[START OF Source material]
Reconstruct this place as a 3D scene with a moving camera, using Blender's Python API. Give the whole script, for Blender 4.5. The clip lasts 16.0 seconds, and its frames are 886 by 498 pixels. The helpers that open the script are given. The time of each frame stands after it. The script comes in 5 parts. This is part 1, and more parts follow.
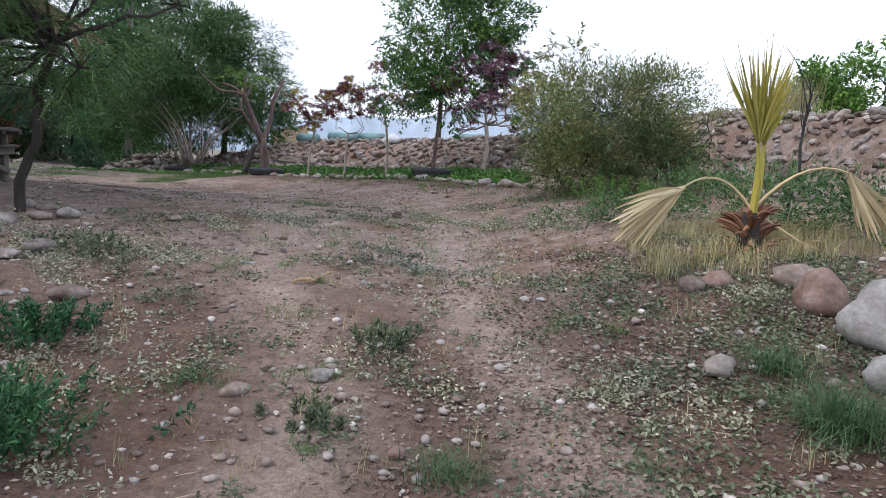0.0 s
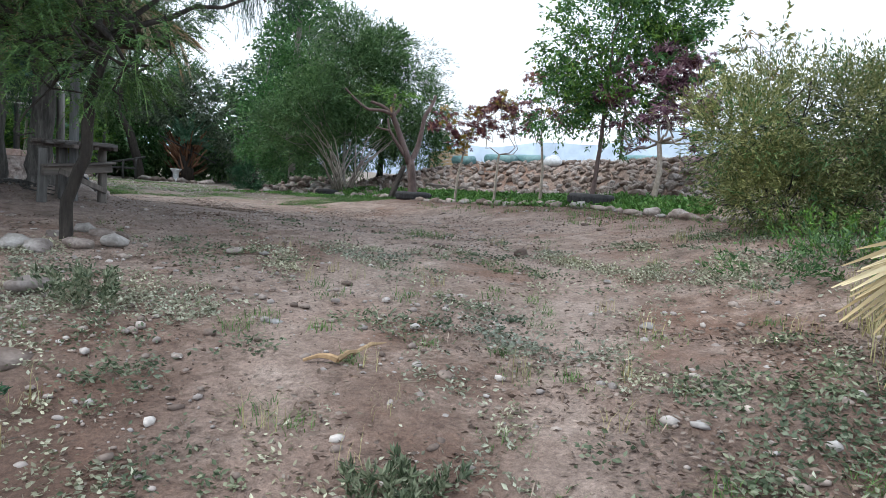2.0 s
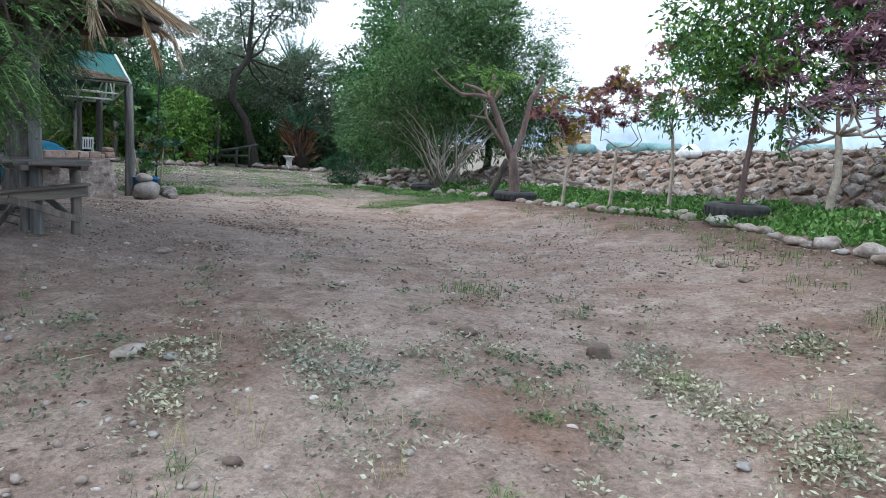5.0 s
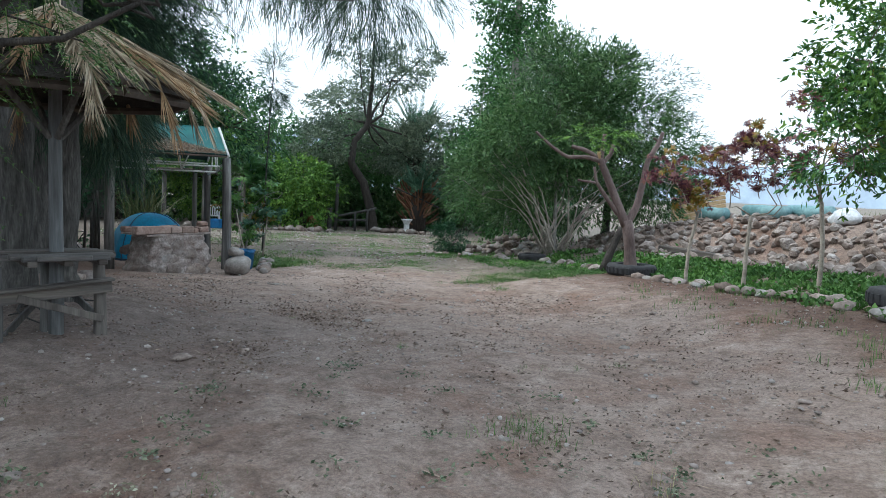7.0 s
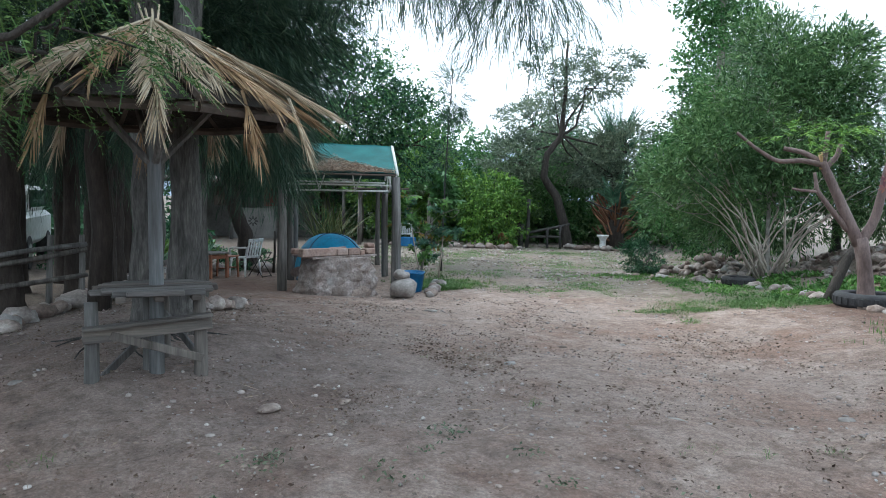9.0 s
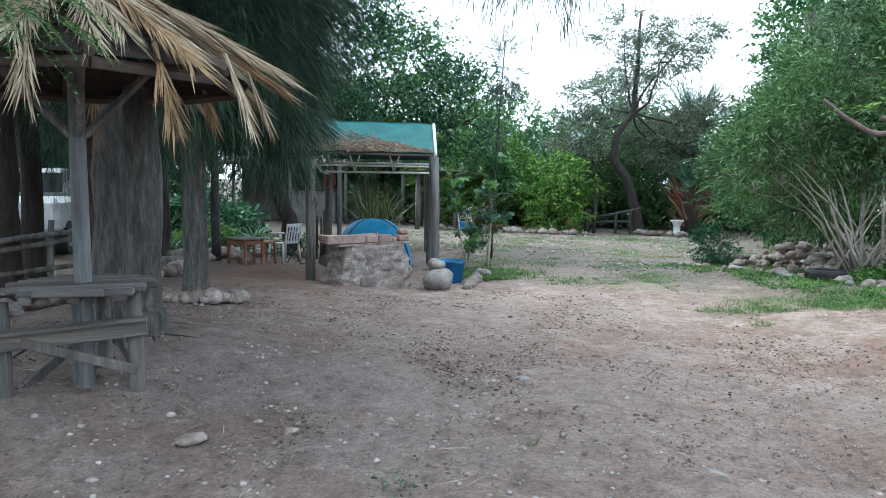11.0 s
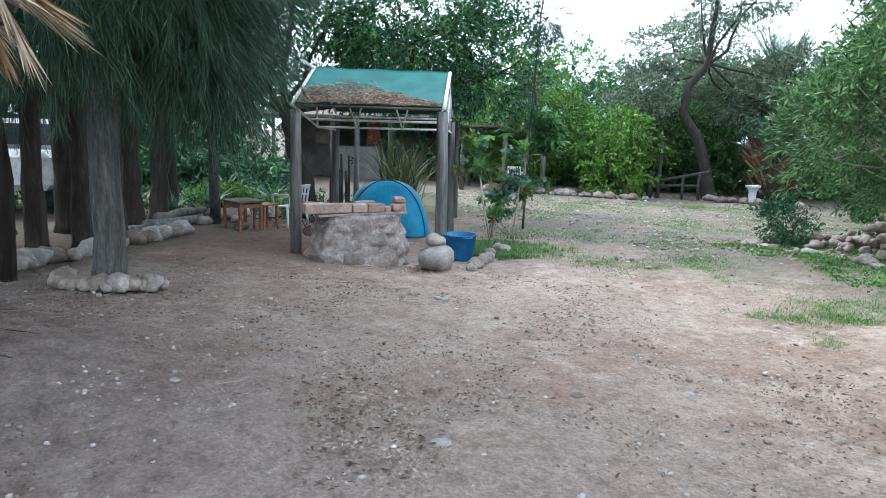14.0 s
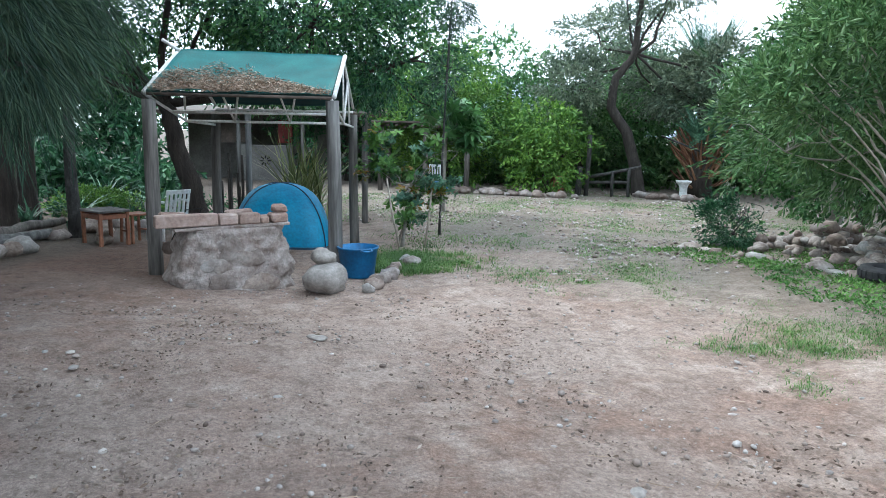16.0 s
[END OF Source material]
- [What you need to do]: Please set down each line of the data above exactly as written, without the pictures.

- [Written solution]:
Reconstruct this place as a 3D scene with a moving camera, using Blender's Python API. Give the whole script, for Blender 4.5. The clip lasts 16.0 seconds, and its frames are 886 by 498 pixels. The helpers that open the script are given. The time of each frame stands after it. The script comes in 5 parts. This is part 1, and more parts follow.
0.0 s
2.0 s
5.0 s
7.0 s
9.0 s
11.0 s
14.0 s
16.0 s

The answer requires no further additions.